▶ [Task goal] From the entries below, reproduce exactly the line containing "6. More parts follow.", the line containing "from the coil", and every line in between, with nothing added.

___ Available data ___

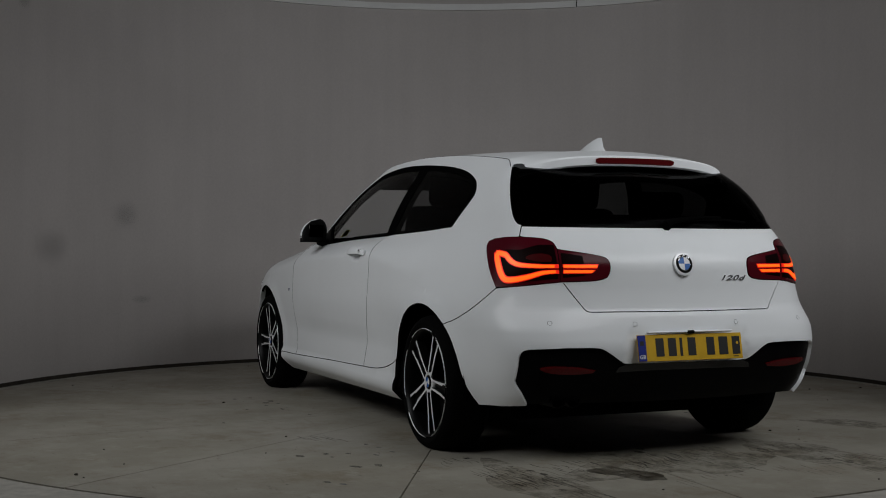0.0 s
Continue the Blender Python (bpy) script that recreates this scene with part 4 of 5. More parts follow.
def build_handle(door, side):
    m = on_skin(body, side_uv([(-.405, .881)])[0][0], .881, 0.0, side)
    # the x axis of the pose runs along the door; +x is towards the nose on the right side
    def put(bm):
        bmesh.ops.transform(bm, matrix=m, verts=bm.verts)
        return bm
    bm = bmesh.new()
    n, k = 14, 8
    rings = []
    for i in range(n + 1):
        f = i / n
        x = -0.118 + 0.236 * f
        lift = 0.030 * math.sin(math.pi * f) ** 0.5 if 0 < f < 1 else 0.0
        h = 0.015 + 0.009 * math.sin(math.pi * f)
        rings.append([bm.verts.new((x, h * math.cos(a), lift + 0.006 + 0.007 * math.sin(a))) for a in [2 * math.pi * j / k for j in range(k)]])
    for i in range(n):
        for j in range(k):
            bm.faces.new((rings[i][j], rings[i][(j + 1) % k], rings[i + 1][(j + 1) % k], rings[i + 1][j]))
    bm.faces.new(rings[0][::-1])
    bm.faces.new(rings[-1])
    h = part("door_handle", put(bm), M_PAINT, door, "white pull handle", smooth=True)
    back = -1 if side < 0 else 1
    part("keyhole", put(cylinder(pose(back * 0.095, 0, 0.0265), 0.012, 0.011, 0.010, 20)), M_CHROMESOFT, h, "silver key cover")
    part("keyhole_slot", put(cylinder(pose(back * 0.095, 0, 0.032), 0.005, 0.005, 0.002, 16)), M_GAP, h)


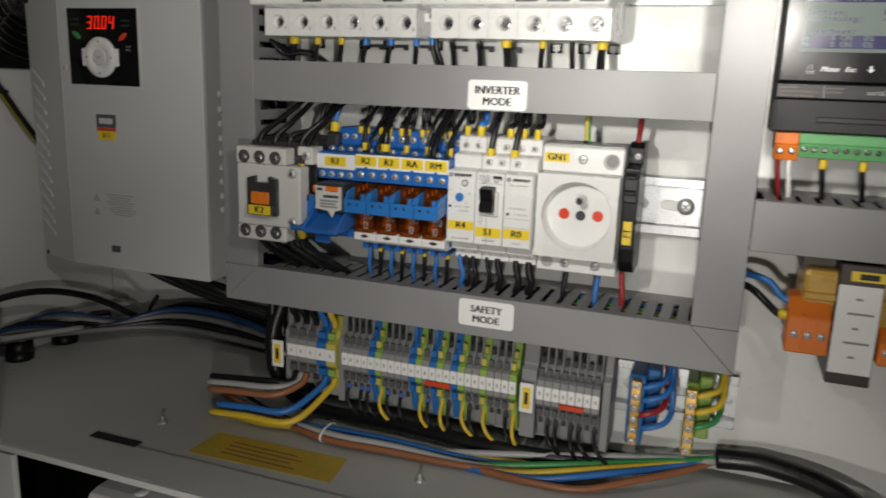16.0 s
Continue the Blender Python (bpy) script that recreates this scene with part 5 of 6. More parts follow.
wire([(0.1065, -0.0500, -0.1810), (0.1010, -0.0490, -0.1810), (0.0950, -0.0440, -0.1770), (0.0880, -0.0400, -0.1720), (0.0820, -0.0360, -0.1700)], WBLACK, 0.0021, 0.0027, "black wire with yellow sleeve to the transformer")
wire([(0.1725, -0.0480, -0.1900), (0.1770, -0.0480, -0.1895), (0.1800, -0.0460, -0.1840), (0.1815, -0.0400, -0.1650), (0.1820, -0.0330, -0.1460), (0.1815, -0.0300, -0.1380)], WRED, 0.0019, 0.0023, "red wire from the transformer up to the duct", BLACK)
wire([(0.1180, -0.0400, -0.1490), (0.1170, -0.0420, -0.1460), (0.1160, -0.0400, -0.1380)], WRED, 0.0015, None, "red wire from the coil up to the duct")


# ---- terminal blocks on the lower rail ----
TGREY = mat("terminal_grey", (0.24, 0.245, 0.25), 0.45, vary=0.05)
TDARK = mat("terminal_lever_grey", (0.085, 0.088, 0.092), 0.45, vary=0.06)
TBLUE = mat("terminal_blue", (0.015, 0.14, 0.42), 0.42, vary=0.06)
TGRN = mat("terminal_green", (0.25, 0.40, 0.08), 0.45, vary=0.06)
TYEL = mat("terminal_yellow", (0.50, 0.45, 0.09), 0.45, vary=0.05)
ZT = -0.2545
BLOCK = {}


def block_mesh(w, col, tall):
    if (w, col.name, tall) not in BLOCK:
        t, b_ = (0.0300, -0.0330) if tall else (0.0255, -0.0280)
        o = [(-0.0080, b_ + 0.006), (-0.0080, t - 0.006), (-0.0200, t), (-0.0270, t), (-0.0340, 0.0110), (-0.0400, 0.0080), (-0.0400, -0.0080), (-0.0360, -0.0110), (-0.0300, b_), (-0.0200, b_)]
        BLOCK[w, col.name, tall] = mesh_of("terminal_body", prism(o, "x", -w / 2 + 0.00012, w / 2 - 0.00012, 0.0003), col)
    return BLOCK[w, col.name, tall]


CLAMP = {}


def clamp_mesh(w, z, col):
    if (w, z, col.name) not in CLAMP:
        y = -0.0318 if abs(z) > 0.014 else -0.0372
        CLAMP[w, z, col.name] = mesh_of("clamp", box(-w * 0.36, w * 0.36, y - 0.0022, y, z - 0.0024, z + 0.0024, 0.0005), col)
    return CLAMP[w, z, col.name]


HOLE = {}


def terminal(x, w, kind, tall):
    col = {"g": TGREY, "b": TBLUE, "y": TGRN, "e": TYEL}[kind]
    word = {"g": "grey", "b": "blue", "y": "yellow-green earth", "e": "yellow-green earth"}[kind]
    t = thing("terminal_block", (x, 0, ZT), f"{word} rail-mounted terminal block with white marker", "terminal block", "terminal blocks")
    part("terminal_body", block_mesh(w, col, tall), col, t)
    dark = {"g": TDARK, "b": TBLUE, "y": TYEL if int(x * 1e4) % 2 else TGRN, "e": TGRN}[kind]
    for z in (0.0135, -0.0135):
        part("clamp", clamp_mesh(w, z, dark), dark, t)
    for z in (0.0200, -0.0205):
        part("wire_entry", clamp_mesh(w * 0.8, z, DGREY if kind == "g" else dark), DGREY, t)
    if "m" + str(w) not in HOLE:
        HOLE["m" + str(w)] = mesh_of("marker", box(-w / 2 + 0.0002, w / 2 - 0.0002, -0.0412, -0.0398, -0.0044, 0.0044, 0.0003), PAPER)
        HOLE["n" + str(w)] = mesh_of("number_bar", box(-0.0006, 0.0006, -0.0414, -0.0412, -0.0012, 0.0012), WGRY)
    part("marker", HOLE["m" + str(w)], PAPER, t)
    part("number_bar", HOLE["n" + str(w)], WGRY, t)
    return t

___

▶ [Solution]
Continue the Blender Python (bpy) script that recreates this scene with part 5 of 6. More parts follow.
wire([(0.1065, -0.0500, -0.1810), (0.1010, -0.0490, -0.1810), (0.0950, -0.0440, -0.1770), (0.0880, -0.0400, -0.1720), (0.0820, -0.0360, -0.1700)], WBLACK, 0.0021, 0.0027, "black wire with yellow sleeve to the transformer")
wire([(0.1725, -0.0480, -0.1900), (0.1770, -0.0480, -0.1895), (0.1800, -0.0460, -0.1840), (0.1815, -0.0400, -0.1650), (0.1820, -0.0330, -0.1460), (0.1815, -0.0300, -0.1380)], WRED, 0.0019, 0.0023, "red wire from the transformer up to the duct", BLACK)
wire([(0.1180, -0.0400, -0.1490), (0.1170, -0.0420, -0.1460), (0.1160, -0.0400, -0.1380)], WRED, 0.0015, None, "red wire from the coil up to the duct")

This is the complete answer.